With its talk of deadlines, real and imagined, of desired happy-family scenarios and a timeline of fear, loathing, love lost and found, Green's A Love Story is a linear, oddly mature tale of one life deeply lived-in: hers. Throughout the solitude and attitude of dysfunction is laced a voice of pure-spun gold. It drifts through sensuous rhythm-and-blues that hums while her voice bleats and toots. Think baby Anita O'Day with some Minnie Ripperton mixed in, along with a tad of the clarity of Barbra Streisand.

"I wanted this record to be a reflection of me," says Green, a polite and cheerful but blunt woman who makes no bones about correcting or questioning one's questions, "an honest album of songs that happened to me. Every word. Every wish."

Green, 23, was born in East Oak Lane, where Lawnton meets Lakeside, on the outskirts of Cheltenham. "It wasn't as if I grew up in a ghetto or anything," she laughs, talking up a upper-middle-class existence of parents (government engineer dad and housewife mom) and schooling at Germantown's Parkway High branch where she finished by her junior year. "We weren't rich, but it was a well-rounded atmosphere, an educated one." She giggles, wondering aloud if not being from a ghetto makes her less than credible. She decides no.

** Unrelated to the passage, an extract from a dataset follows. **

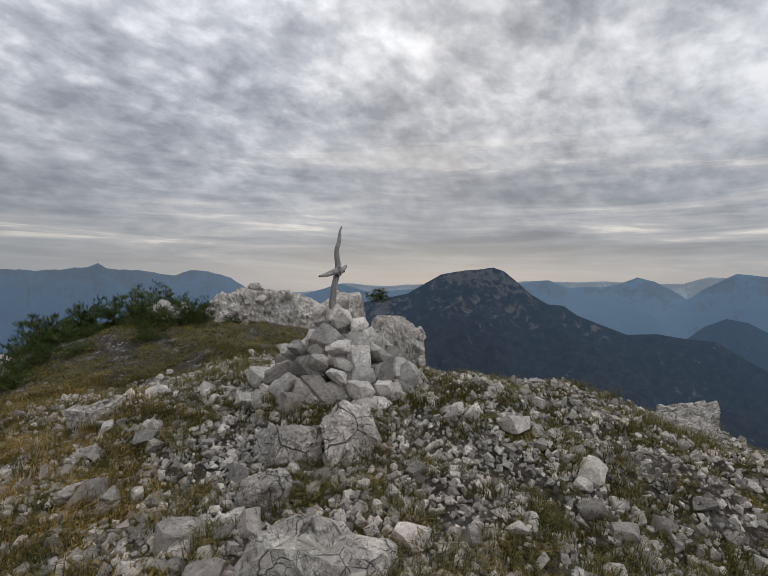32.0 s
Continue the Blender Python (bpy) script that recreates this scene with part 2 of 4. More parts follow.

"Everyone gets exposed to different things depending on where they're from. Neither is better or worse." The soundtrack to her young life was Broadway, Streisand, Donny Hathaway and Stevie Wonder. "I wanted to hear Pearlie all the time."

From this picturesque existence, you'd imagine a record like a '40s musical. Instead, it's nearer to Happiness or Serial Mom. Though Green's CD is about her life between 18 and 23, its angsty lyrical tenor is borne of a long backstory: an abusive father, the loss of a house, a child -- Vivian -- leaving home at age 15 to live with a godmother.

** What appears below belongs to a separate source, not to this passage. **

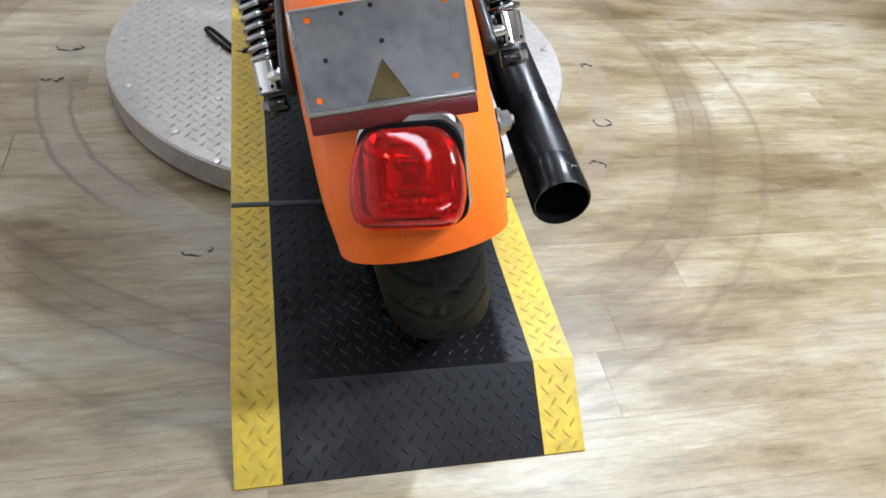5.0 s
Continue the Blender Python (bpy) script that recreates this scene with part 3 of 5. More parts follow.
def wheel(name, y, z, R, W, rim_r, grooves, front):
    fix = turned if front else (lambda b: b)
    bm = bmesh.new()
    hw = W * 0.36
    lathe(bm, (-hw, 0, 0), (1, 0, 0), [(0, rim_r + 0.014), (0.004, rim_r + 0.018), (0.009, rim_r + 0.012), (0.014, rim_r), (hw * 0.7, rim_r - 0.008), (hw, rim_r - 0.02), (hw * 1.3, rim_r - 0.008), (2 * hw - 0.014, rim_r), (2 * hw - 0.009, rim_r + 0.012), (2 * hw - 0.004, rim_r + 0.018), (2 * hw, rim_r + 0.014)], 72, close=False)
    w = part(name, fix(shift(bm, y, z)), M_rim, bike, "black laced wheel rim")
    part("tyre", fix(shift(tyre_mesh(R, W, rim_r, grooves), y, z)), M_rubber, w, "black rubber tyre")
    bm = bmesh.new()
    lathe(bm, (-0.075, 0, 0), (1, 0, 0), [(0, 0.012), (0, 0.03), (0.008, 0.055), (0.016, 0.058), (0.022, 0.04), (0.035, 0.027), (0.115, 0.027), (0.128, 0.04), (0.134, 0.058), (0.142, 0.055), (0.15, 0.03), (0.15, 0.012)], 28)
    part("hub", fix(shift(bm, y, z)), M_rim, w)
    for s in (-1, 1):
        for k in range(20):
            a = 2 * math.pi * (k + (0.5 if s > 0 else 0)) / 20
            b = a + (0.55 if k % 2 else -0.55)
            bm = bmesh.new()
            rod(bm, (s * 0.055, 0.052 * math.cos(b), 0.052 * math.sin(b)), (s * 0.012, (rim_r - 0.006) * math.cos(a), (rim_r - 0.006) * math.sin(a)), 0.0021, seg=5)
            part("spoke", fix(shift(bm, y, z)), M_rim, w)
    return w


rear = wheel("rear_wheel", AX_Y, AX_Z, WR, 0.158, 0.218, 26, False)
# belt pulley on the far side, with windows
bm = bmesh.new()
seg = 120
rr = (0.03, 0.1, 0.15, 0.2)
for sx in (-0.098, -0.068):
    for j in range(seg):
        a, b = 2 * math.pi * j / seg, 2 * math.pi * (j + 1) / seg
        for i in range(3):
            if i == 1 and j % 12 < 9:
                continue
            bm.faces.new([bm.verts.new((sx, AX_Y + r * math.cos(t), AX_Z + r * math.sin(t))) for r, t in ((rr[i], a), (rr[i + 1], a), (rr[i + 1], b), (rr[i], b))])
for j in range(seg):
    a, b = 2 * math.pi * j / seg, 2 * math.pi * (j + 1) / seg
    for r in (0.2, 0.15, 0.1):
        if r < 0.16 and j % 12 >= 9:
            continue
        bm.faces.new([bm.verts.new((x, AX_Y + r * math.cos(t), AX_Z + r * math.sin(t))) for x, t in ((-0.098, a), (-0.068, a), (-0.068, b), (-0.098, b))])
bmesh.ops.remove_doubles(bm, verts=bm.verts[:], dist=0.0002)
part("belt_pulley", bm, M_black, rear, "black belt pulley with windows")
front = wheel("front_wheel", FX_Y, FX_Z, FR, 0.105, 0.245, 30, True)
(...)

"It was a very dysfunctional household," she says, holding back a laugh. "My father was -- every day -- abusive to my mother. When it came to him treating me like he treated her, I just left. And I haven't talked to him since."

"Wishful Thinking" is the most whimsically twisted but pragmatic moment on the CD; where everyday desires -- a brother in college, a simple vacation with a husband -- are nothing more than daydreams. "Since my father caused all that pain, I just wanted my family to be OK. I wanted my life with my own fiance (drummer Eric Trevett) to be OK."

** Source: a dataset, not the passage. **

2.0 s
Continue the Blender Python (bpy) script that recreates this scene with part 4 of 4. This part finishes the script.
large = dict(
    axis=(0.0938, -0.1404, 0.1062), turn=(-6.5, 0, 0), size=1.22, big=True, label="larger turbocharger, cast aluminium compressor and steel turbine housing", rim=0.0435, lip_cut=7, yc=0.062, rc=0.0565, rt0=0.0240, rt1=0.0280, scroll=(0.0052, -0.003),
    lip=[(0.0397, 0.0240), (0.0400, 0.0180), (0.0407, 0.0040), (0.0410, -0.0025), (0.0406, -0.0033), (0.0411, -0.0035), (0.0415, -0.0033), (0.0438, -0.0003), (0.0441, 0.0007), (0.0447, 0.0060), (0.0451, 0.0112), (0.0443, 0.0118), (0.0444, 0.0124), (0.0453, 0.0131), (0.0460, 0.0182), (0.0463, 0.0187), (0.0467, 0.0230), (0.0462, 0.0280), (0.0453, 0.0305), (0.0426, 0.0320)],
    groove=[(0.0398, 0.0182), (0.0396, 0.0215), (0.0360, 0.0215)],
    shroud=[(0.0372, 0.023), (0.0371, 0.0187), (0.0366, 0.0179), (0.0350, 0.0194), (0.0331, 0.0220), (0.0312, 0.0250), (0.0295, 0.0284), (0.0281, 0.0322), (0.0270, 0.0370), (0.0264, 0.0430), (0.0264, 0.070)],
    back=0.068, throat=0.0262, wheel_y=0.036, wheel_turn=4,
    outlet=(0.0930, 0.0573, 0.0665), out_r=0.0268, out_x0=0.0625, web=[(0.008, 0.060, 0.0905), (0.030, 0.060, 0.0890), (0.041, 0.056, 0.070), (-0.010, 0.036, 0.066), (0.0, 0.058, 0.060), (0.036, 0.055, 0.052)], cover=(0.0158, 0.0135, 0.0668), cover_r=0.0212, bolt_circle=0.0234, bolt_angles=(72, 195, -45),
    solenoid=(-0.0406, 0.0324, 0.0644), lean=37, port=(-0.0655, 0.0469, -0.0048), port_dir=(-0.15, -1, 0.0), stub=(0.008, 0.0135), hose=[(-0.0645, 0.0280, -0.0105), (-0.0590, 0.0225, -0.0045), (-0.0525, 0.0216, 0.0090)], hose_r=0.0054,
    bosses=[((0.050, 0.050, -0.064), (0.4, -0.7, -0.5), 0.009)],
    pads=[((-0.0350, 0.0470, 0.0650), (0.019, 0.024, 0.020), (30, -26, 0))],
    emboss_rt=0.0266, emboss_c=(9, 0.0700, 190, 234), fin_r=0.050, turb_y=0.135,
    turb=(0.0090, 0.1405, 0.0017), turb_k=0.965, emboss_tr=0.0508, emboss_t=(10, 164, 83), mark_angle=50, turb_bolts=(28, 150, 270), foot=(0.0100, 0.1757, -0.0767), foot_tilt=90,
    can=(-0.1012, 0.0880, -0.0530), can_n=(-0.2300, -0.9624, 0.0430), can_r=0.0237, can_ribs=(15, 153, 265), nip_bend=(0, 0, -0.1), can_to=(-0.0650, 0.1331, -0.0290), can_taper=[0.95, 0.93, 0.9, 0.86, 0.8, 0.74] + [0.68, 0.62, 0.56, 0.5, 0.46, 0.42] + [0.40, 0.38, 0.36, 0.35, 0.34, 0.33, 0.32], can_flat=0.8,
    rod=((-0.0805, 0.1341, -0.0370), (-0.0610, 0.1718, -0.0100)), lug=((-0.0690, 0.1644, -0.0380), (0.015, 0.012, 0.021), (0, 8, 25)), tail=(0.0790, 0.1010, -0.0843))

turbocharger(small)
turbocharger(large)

Though she'd been writing from early on, by age 15 she became a basement-dwelling lyricist and a worry to her godmother. "She worried that my stuff was too dark, too unhappy." It wasn't long though until she got into the sunlight, making the acquaintance of Michael McCary of Boyz II Men, who asked her to join his writing/publishing company. There she wrote for a 13-year-old Britney Spears and Boyz as well as recording her own demos that caught the ear of RuffHouse Records. One hitch: a mean old dad who wouldn't let her sign a contract. "He was really not a nice person," she says, her laugh not so pronounced. "Listening to those tapes, all I can say is Œwhy is that person trying to sound like Toni Braxton?' Maybe it's better that getting signed -- that level of success -- didn't happen till now. I've grown as a singer and a songwriter. I wouldn't have told all my business in song at age 15. Too deep. Now, I can I tell all my business. Besides, I may have got stuck in a teenie-bop world."

So she stuck with the writing and sang at places like Zanzibar Blue and Chris' until she hooked up with Jill Scott in 1999 readying to gig behind Words and Music. They met at the top floor of 17th and Arch's Bell Tower, fell into instant-like and toured the world, with Green as a backing vocalist.

It was exec manager/producer Chauncey Childs -- the holy ghost of Philly's Axis Music trinity of James Poyser and Vikter Duplaix -- who found her when she was writing/performing (first pre-Jill, then again during the tour) with Malik Pendelton, another local singer/songwriter showcasing just-signed-to-Atlantic material at the time. He was immediately floored. "Between hearing her blow and seeing her -- and she's gorgeous -- I knew how great she was," says Childs, who wanted her to continue writing while developing her touring chops. When she quit the Scott tour, Green got immediate major label attention, thanks in part to Childs' persistence. By December, Columbia turned out to be the most excited. She began writing with Axis' newer production dogs Anthony Bell and Junius Bervine, a musician she's known since non-denominational Christian-church days.

Green's Love is one long story of growing up. From a child's vision of what should be, to unhappy romances mirroring the heartache of her parents through to a fairy-tale end of true romance, the CD comes off as a real-time record of soul-searching, horrible days, wonderful wishes, rainy afternoons, frustrations, breakups, aftermaths and answered prayers.

Childs knows she's got amazing things going for her: tremendous writing skills and powerful performance. At a recent Zanzibar Blue showcase she emitted a surprisingly rugged effervescence of her emotive singing.

With Columbia-sanctioned control ("I can call Tommy Mottola") over writing and production, she feels at one with her hero, Streisand, a woman whose career is life-long. "This record is my story. It's not dressed up to be radio or to be pop. That thought, the stories I tell, may not be original. But it's mine. Nobody else's."